CORBA
- CORBA stands for Common Object Request Broker Architecture.
- It is a type of middleware, client-server software development model.
- CORBA is an open standard for distributed objects.
- In this application directly communicates with the distributed object that is actually performing the operations.
- CORBA provides various important benefits like wide platform and language support, open standard, industry-standard, scalability, maturity, efficiency, and many more.
Open Standard -
- As a CORBA is an open standard therefore users can choose an implementation from a variety of CORBA vendors or any of the freeware implementations.
- This also increases the high degree of interpretability among CORBA-based applications.
Industry Standard -
- CORBA supports both distribution, portability between implementations, and Object Orientation.

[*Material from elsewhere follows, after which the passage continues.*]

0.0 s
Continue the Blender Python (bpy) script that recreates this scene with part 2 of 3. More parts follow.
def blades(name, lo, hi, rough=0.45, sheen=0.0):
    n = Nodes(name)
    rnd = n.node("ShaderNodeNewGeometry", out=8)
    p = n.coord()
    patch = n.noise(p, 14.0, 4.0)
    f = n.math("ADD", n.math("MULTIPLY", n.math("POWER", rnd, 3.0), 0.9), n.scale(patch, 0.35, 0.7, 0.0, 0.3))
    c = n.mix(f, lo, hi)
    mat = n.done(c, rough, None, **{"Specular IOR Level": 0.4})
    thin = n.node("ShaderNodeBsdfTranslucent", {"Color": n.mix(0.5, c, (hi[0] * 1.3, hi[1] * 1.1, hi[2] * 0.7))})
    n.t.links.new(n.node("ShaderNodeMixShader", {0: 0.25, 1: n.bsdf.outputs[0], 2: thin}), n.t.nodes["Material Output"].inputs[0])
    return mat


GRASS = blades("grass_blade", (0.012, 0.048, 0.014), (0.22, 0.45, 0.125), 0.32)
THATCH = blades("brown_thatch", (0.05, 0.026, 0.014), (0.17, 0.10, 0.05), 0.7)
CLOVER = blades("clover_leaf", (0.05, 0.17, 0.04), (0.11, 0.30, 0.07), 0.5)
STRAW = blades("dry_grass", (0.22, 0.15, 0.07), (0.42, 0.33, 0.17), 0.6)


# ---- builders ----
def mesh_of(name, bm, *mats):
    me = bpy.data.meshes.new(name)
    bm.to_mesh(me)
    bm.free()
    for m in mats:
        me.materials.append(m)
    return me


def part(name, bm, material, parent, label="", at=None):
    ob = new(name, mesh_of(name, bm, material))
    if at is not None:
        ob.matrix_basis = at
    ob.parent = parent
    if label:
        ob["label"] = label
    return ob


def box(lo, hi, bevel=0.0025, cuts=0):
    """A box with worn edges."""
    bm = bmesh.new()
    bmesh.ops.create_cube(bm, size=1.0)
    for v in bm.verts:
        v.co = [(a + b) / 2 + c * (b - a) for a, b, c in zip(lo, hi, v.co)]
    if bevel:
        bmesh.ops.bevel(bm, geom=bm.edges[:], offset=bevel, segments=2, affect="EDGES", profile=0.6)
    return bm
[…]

- This creates competition among vendors and ensures that quality implementations exist.
Wide Platform Support -
- CORBA implementations are available for a wide variety of computers, including IBM OS/390 and Fujitsu Global Server mainframes.
- Numerous variants of UNIX (including Linux), Windows, AS/400, Open VMS, Apple’s OS X, and several embedded operating systems also support CORBA.
Wide Language Support -
- CORBA supports many existing languages.

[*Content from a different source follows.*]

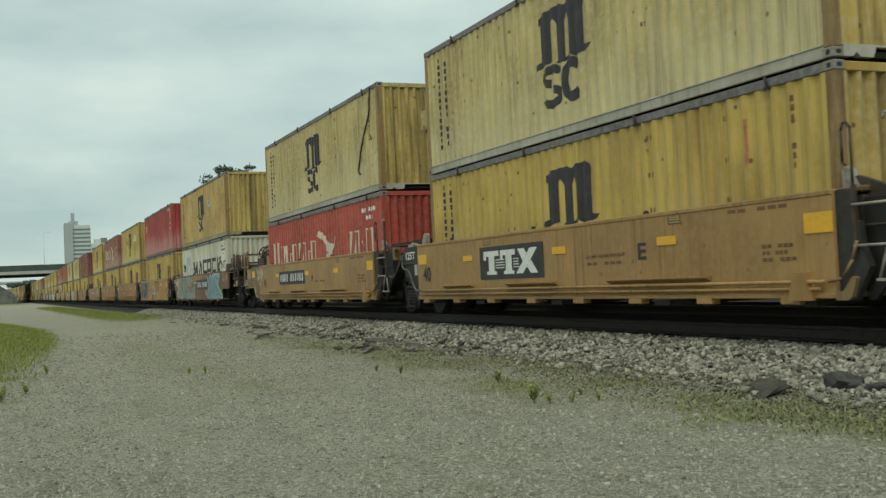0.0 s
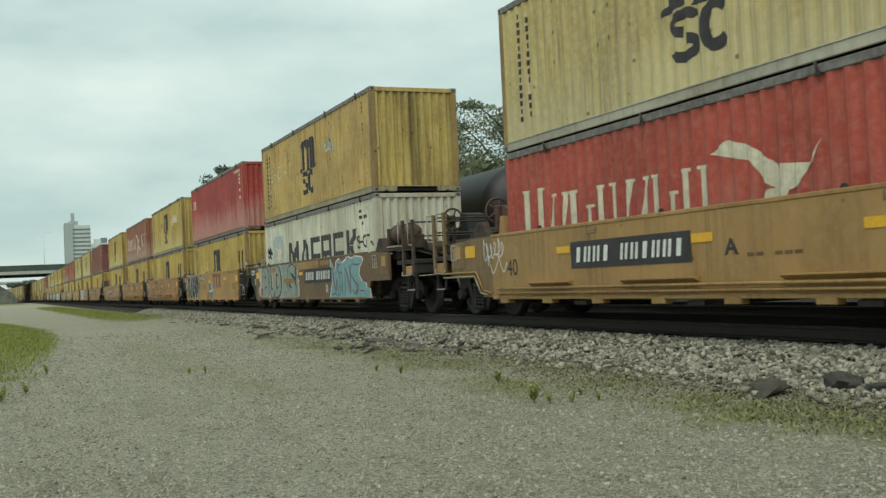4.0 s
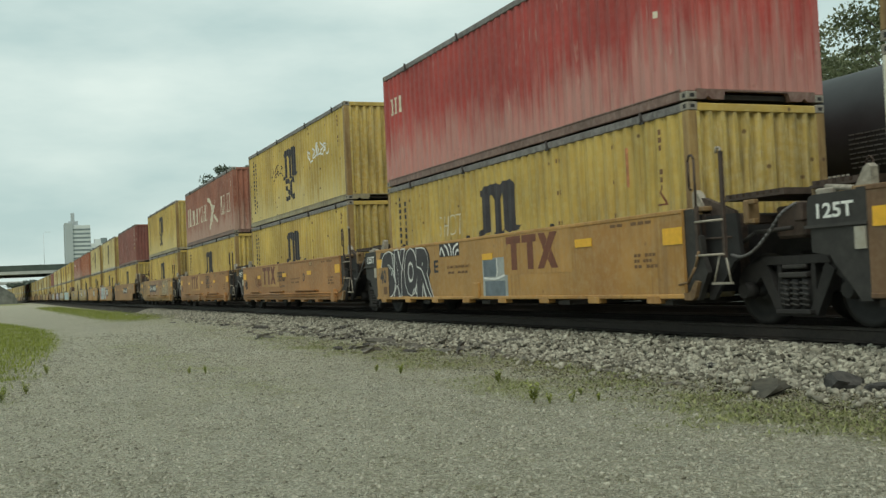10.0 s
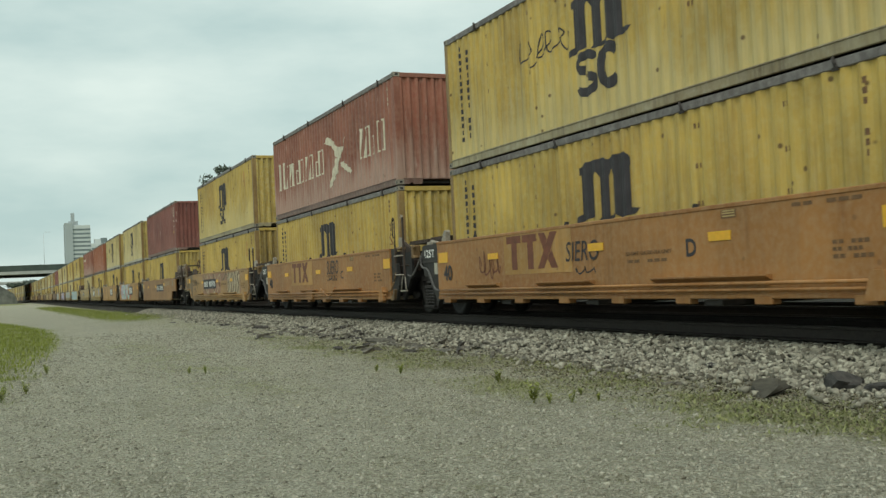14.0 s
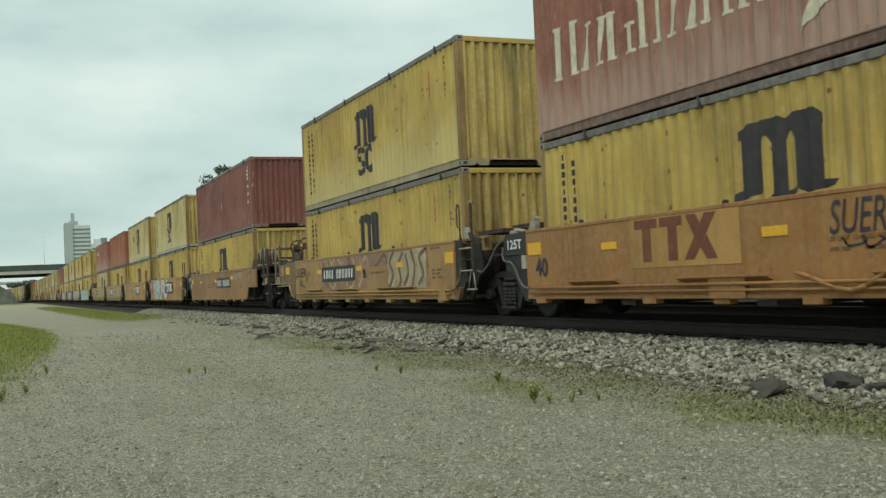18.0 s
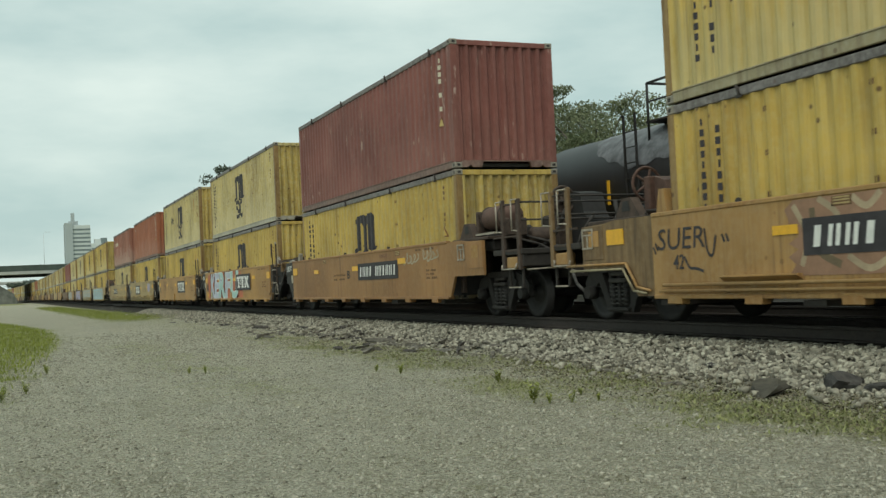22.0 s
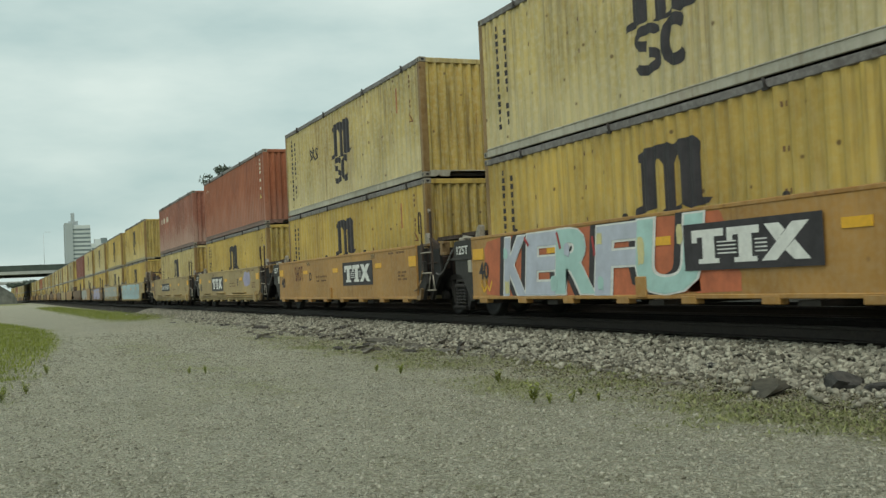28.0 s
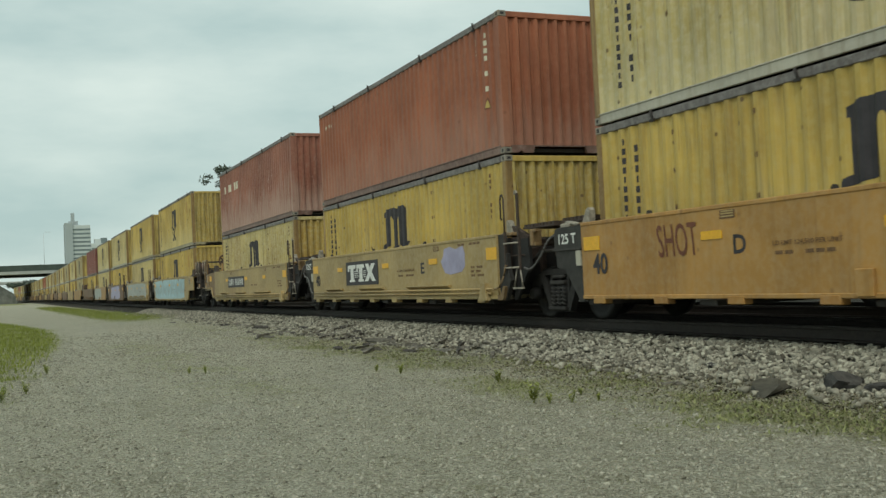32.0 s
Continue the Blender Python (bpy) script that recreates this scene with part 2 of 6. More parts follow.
TANKBLACK = plain("black_tank_paint", (0.016, 0.016, 0.017), 0.5, 0.0, 1.2, 0.5, 0.1)
TANKGREY = plain("scuffed_grey_tank_paint", (0.115, 0.12, 0.128), 0.55, 0.0, 3.2, 0.75, 0.1)


# ---- mesh building ----
class Shape:
    """Gathers vertices and faces for one mesh."""

    def __init__(self):
        self.v, self.f, self.s = [], [], []
        self.weld = False

    def add(self, verts, faces, smooth=False):
        n = len(self.v)
        self.v += [tuple(p) for p in verts]
        self.f += [tuple(i + n for i in q) for q in faces]
        self.s += [smooth] * len(faces)
        return self

    def box(self, x0, x1, y0, y1, z0, z1, c=0.0):
        """A box; c cuts its long edges back."""
        if c <= 0:
            v = [(x, y, z) for x in (x0, x1) for y in (y0, y1) for z in (z0, z1)]
            return self.add(v, [(0, 1, 3, 2), (4, 6, 7, 5), (0, 4, 5, 1), (2, 3, 7, 6), (0, 2, 6, 4), (1, 5, 7, 3)])
        sx, sy, sz = (x0, x1), (y0, y1), (z0, z1)
        v, idx = [], {}
        for i in range(2):
            for j in range(2):
                for k in range(2):
                    dx, dy, dz = (c if i == 0 else -c), (c if j == 0 else -c), (c if k == 0 else -c)
                    p = (sx[i], sy[j], sz[k])
                    for ax in range(3):
                        q = [p[0] + dx, p[1] + dy, p[2] + dz]
                        q[ax] = p[ax]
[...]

- CORBA also supports mixing these languages within a single distributed application.
- Like C, C++, Java, Smalltalk, Ada, COBOL, PL/I, LISP, Python and IDLScript.
Maturity -
- CORBA is extremely feature-rich, supporting many programming languages, operating systems, and a diverse range of capabilities.
- Like transactions, security, naming, trading services, messaging, and publish-subscribe services that are essential for many enterprise-level applications.
Scalability -
- The flexible, server-side infrastructure of CORBA makes it feasible to develop servers that can scale from handling a small number of objects up to handle a virtually unlimited number of objects.
- The real-world projects have demonstrated with a CORBA server can scale to handle not just a huge amount of server-side data, but also high communication loads from thousands of client applications.
Efficiency -
- The on-the-wire protocol infrastructure of CORBA guarantees that messages between clients and servers are transmitted in a compact representation.
- Most CORBA implementations marshal data (that is, convert data from programming-language types into a binary buffer that can be transmitted) efficiently.
Multi-Disciplinary Nature -
- CORBA is used everywhere from billing systems to multi-media news delivery to airport runway illumination, aircraft radio control, and the Hubble space telescope.
- Most of the world’s telephone systems, as well as the truly mission-critical systems operated by the world’s biggest banks, are built on CORBA.
- In short, CORBA is being used successfully in many industries, including aerospace, consulting, education, e-commerce, finance, government, health-care, human resources, insurance, ISVs, manufacturing, military, petrochemical, publishing, real estate, research, retail, telecommunications, and utilities.